--- Start Provided information ---

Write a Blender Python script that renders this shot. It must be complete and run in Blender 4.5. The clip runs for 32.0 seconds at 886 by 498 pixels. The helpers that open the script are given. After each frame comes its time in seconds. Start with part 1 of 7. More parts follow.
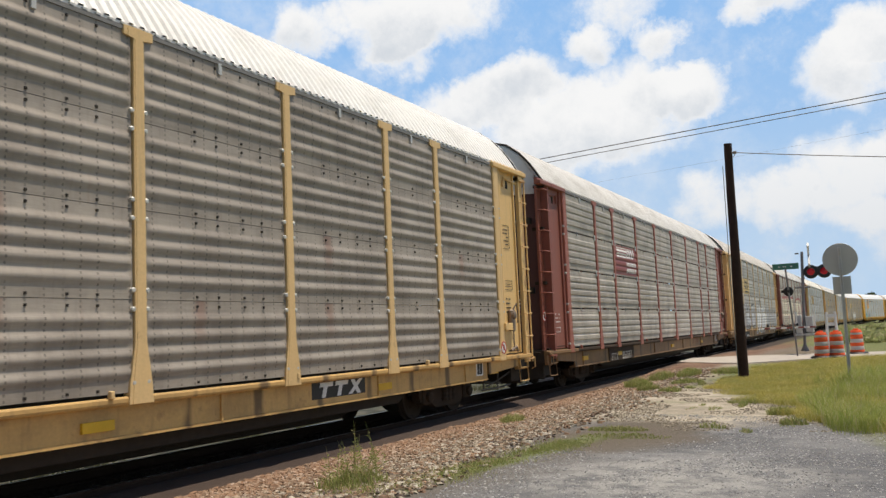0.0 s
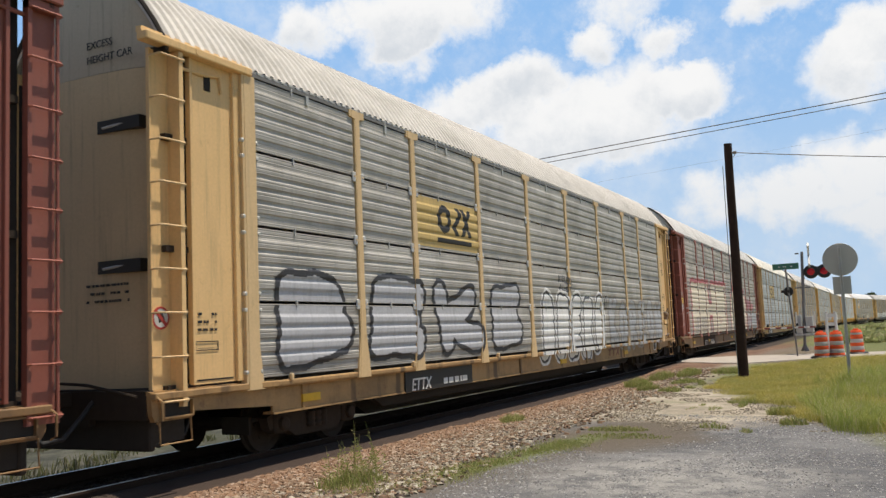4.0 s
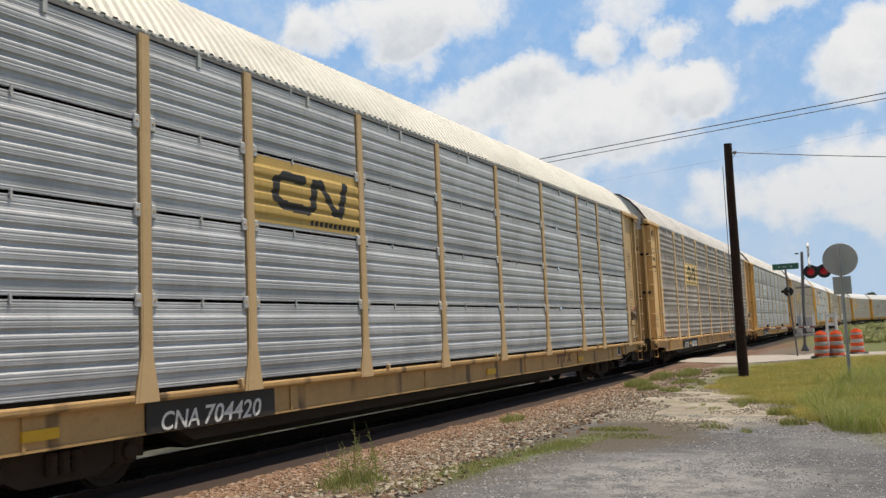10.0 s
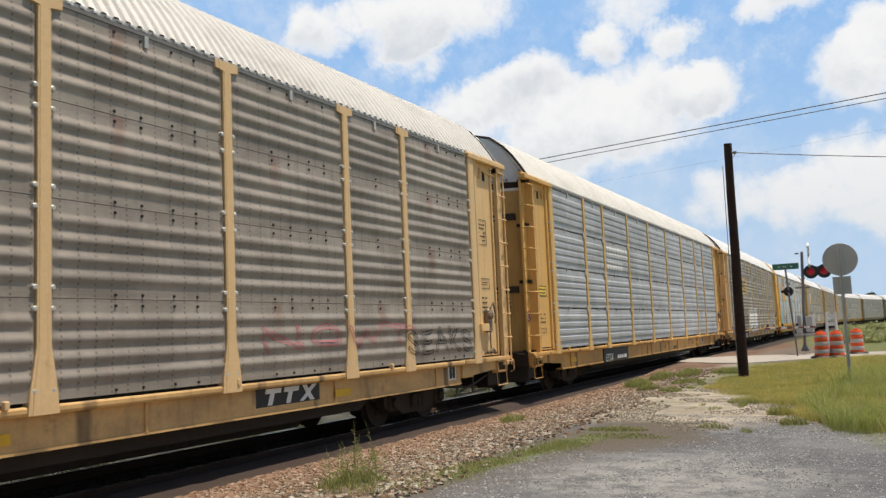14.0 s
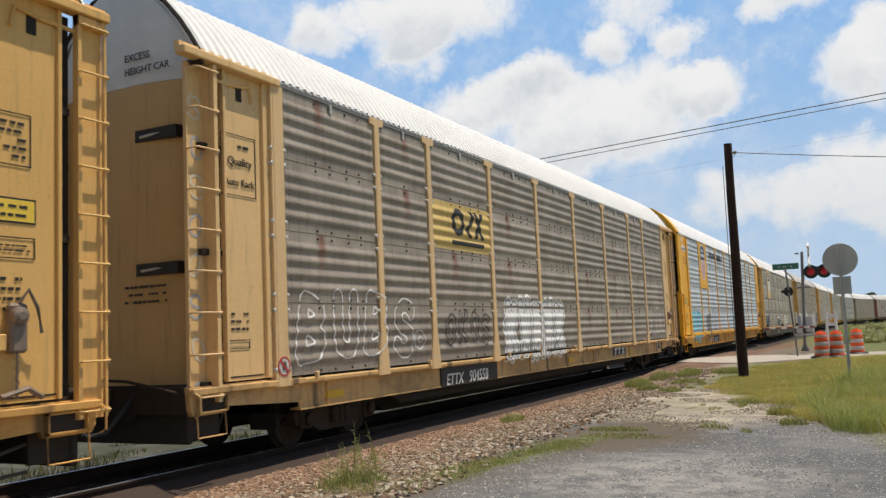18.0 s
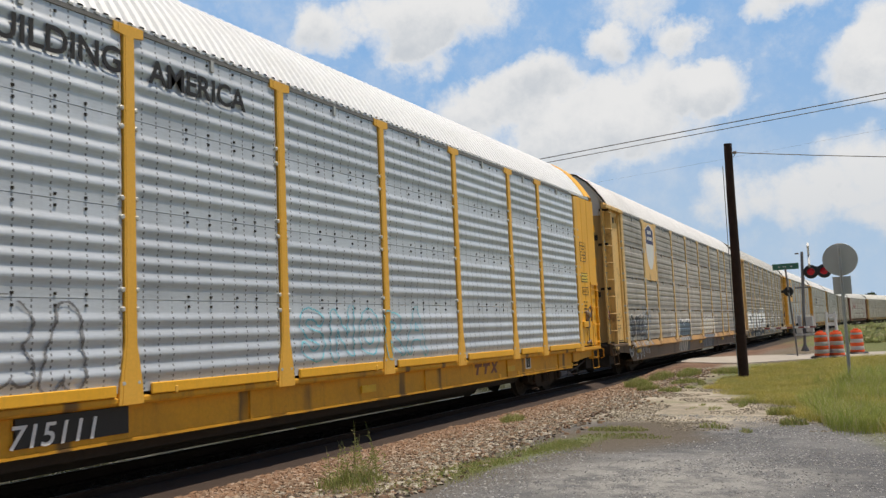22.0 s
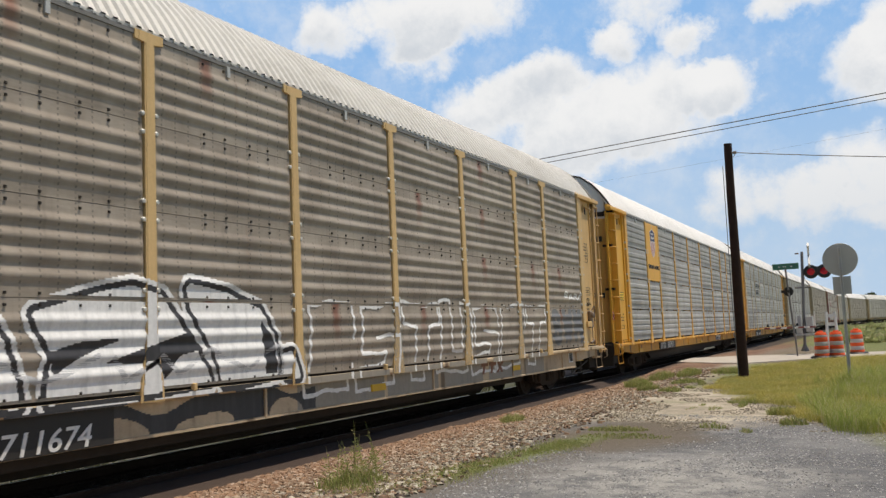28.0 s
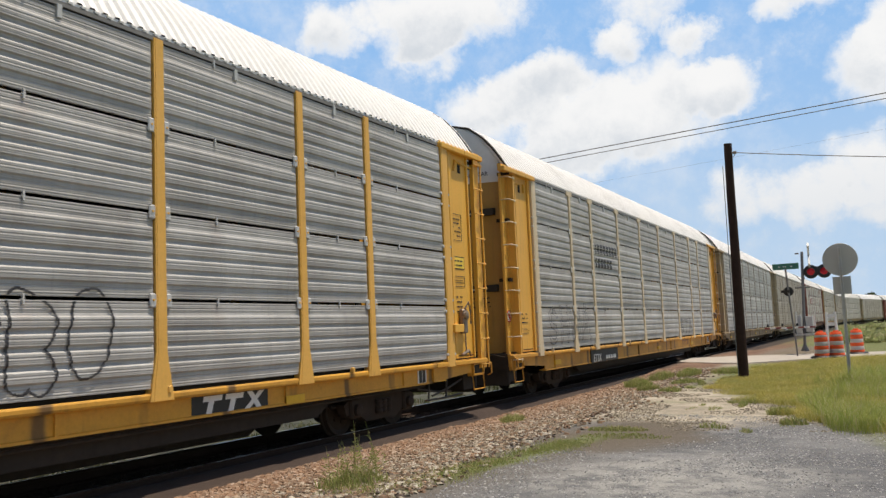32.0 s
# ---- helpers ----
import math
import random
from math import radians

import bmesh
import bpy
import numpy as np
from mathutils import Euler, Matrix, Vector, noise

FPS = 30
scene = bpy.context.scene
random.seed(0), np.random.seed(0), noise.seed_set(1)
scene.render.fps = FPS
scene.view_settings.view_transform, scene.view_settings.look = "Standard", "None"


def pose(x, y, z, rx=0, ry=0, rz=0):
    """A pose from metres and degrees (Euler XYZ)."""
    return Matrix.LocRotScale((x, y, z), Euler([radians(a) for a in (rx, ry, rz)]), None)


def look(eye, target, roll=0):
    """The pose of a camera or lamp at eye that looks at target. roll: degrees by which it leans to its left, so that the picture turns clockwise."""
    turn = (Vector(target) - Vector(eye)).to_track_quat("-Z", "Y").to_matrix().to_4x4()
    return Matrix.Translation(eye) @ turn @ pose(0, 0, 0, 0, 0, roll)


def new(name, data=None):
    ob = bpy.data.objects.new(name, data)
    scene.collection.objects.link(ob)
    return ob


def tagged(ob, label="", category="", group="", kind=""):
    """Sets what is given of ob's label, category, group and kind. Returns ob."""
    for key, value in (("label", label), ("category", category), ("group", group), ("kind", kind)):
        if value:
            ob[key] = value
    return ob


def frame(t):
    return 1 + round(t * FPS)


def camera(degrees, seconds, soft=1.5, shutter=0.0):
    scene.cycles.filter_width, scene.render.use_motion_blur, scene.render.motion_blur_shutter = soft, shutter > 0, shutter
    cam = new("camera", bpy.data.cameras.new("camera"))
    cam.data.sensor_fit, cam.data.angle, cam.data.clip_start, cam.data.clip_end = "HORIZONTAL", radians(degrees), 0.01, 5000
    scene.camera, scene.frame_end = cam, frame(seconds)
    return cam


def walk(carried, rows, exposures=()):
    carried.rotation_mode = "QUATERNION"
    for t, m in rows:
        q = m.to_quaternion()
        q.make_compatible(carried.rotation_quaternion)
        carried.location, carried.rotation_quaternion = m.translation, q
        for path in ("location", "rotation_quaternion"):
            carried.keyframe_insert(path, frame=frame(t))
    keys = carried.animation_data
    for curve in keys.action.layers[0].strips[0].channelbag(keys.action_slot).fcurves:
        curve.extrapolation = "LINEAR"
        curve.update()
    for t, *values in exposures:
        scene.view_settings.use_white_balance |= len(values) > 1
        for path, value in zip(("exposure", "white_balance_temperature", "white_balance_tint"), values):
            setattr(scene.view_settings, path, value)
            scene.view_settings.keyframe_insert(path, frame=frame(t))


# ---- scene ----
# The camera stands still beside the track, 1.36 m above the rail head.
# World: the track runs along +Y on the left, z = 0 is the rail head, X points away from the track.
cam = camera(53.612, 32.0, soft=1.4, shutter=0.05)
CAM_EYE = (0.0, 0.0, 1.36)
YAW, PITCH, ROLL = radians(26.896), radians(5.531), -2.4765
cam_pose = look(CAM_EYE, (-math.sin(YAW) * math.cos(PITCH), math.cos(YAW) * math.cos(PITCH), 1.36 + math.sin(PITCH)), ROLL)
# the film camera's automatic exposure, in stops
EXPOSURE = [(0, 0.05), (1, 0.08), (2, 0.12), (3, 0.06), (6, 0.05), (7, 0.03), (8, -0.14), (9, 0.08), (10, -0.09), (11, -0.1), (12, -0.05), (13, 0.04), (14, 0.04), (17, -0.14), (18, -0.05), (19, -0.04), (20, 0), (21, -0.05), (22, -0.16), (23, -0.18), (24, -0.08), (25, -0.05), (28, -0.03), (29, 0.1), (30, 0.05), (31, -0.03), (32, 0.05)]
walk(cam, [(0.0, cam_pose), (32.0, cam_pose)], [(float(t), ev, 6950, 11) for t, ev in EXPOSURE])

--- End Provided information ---
--- Start Provided information ---

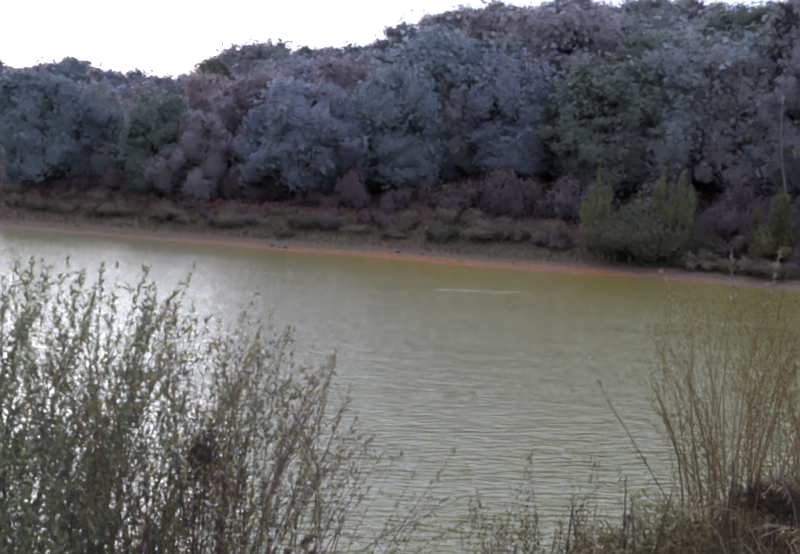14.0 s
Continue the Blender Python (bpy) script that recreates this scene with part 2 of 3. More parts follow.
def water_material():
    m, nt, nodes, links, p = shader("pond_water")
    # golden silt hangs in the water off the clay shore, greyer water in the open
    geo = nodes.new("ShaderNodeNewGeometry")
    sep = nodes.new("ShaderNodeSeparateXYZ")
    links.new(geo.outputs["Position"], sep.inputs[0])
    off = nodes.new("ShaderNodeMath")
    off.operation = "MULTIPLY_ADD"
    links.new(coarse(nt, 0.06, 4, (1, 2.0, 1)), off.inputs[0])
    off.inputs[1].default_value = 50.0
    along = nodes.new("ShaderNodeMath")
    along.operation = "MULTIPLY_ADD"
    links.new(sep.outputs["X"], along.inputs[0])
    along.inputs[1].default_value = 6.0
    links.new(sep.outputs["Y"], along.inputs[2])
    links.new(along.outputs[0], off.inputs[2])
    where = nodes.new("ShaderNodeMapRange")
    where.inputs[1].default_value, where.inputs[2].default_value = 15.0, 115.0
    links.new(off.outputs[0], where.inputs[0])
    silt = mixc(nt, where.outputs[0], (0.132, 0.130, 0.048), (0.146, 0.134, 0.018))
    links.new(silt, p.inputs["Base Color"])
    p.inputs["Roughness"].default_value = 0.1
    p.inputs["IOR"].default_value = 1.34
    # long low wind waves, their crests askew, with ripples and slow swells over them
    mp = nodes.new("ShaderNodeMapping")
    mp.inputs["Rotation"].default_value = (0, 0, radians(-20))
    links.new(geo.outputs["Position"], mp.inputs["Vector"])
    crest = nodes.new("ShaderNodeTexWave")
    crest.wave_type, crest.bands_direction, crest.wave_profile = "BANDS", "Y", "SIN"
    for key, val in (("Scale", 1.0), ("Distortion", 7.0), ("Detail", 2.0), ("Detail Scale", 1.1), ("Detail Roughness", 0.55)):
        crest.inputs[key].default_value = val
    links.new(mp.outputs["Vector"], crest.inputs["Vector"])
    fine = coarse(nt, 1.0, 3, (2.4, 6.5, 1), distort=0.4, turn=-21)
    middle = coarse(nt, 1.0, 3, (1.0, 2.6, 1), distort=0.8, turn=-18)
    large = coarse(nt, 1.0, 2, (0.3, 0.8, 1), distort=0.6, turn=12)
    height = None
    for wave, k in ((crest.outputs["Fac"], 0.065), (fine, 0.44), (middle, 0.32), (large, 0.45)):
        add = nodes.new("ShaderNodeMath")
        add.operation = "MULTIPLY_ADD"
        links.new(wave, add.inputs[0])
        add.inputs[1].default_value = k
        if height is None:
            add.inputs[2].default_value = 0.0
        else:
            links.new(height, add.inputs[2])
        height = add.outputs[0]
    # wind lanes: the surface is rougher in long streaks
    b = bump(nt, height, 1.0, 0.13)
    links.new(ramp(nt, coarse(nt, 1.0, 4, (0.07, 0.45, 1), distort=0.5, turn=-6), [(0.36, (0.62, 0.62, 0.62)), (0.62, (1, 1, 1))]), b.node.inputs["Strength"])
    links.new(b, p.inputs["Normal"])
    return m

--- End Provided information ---

▶ What to work on:
Repeat exactly the part that opens with the line containing "Write a Blender" and closes with the line containing "scene = bpy.context.scene". Include both end lines, and drop the pictures.

▶ Result of this task:
Write a Blender Python script that renders this shot. It must be complete and run in Blender 4.5. The clip runs for 32.0 seconds at 886 by 498 pixels. The helpers that open the script are given. After each frame comes its time in seconds. Start with part 1 of 7. More parts follow.
0.0 s
4.0 s
10.0 s
14.0 s
18.0 s
22.0 s
28.0 s
32.0 s
# ---- helpers ----
import math
import random
from math import radians

import bmesh
import bpy
import numpy as np
from mathutils import Euler, Matrix, Vector, noise

FPS = 30
scene = bpy.context.scene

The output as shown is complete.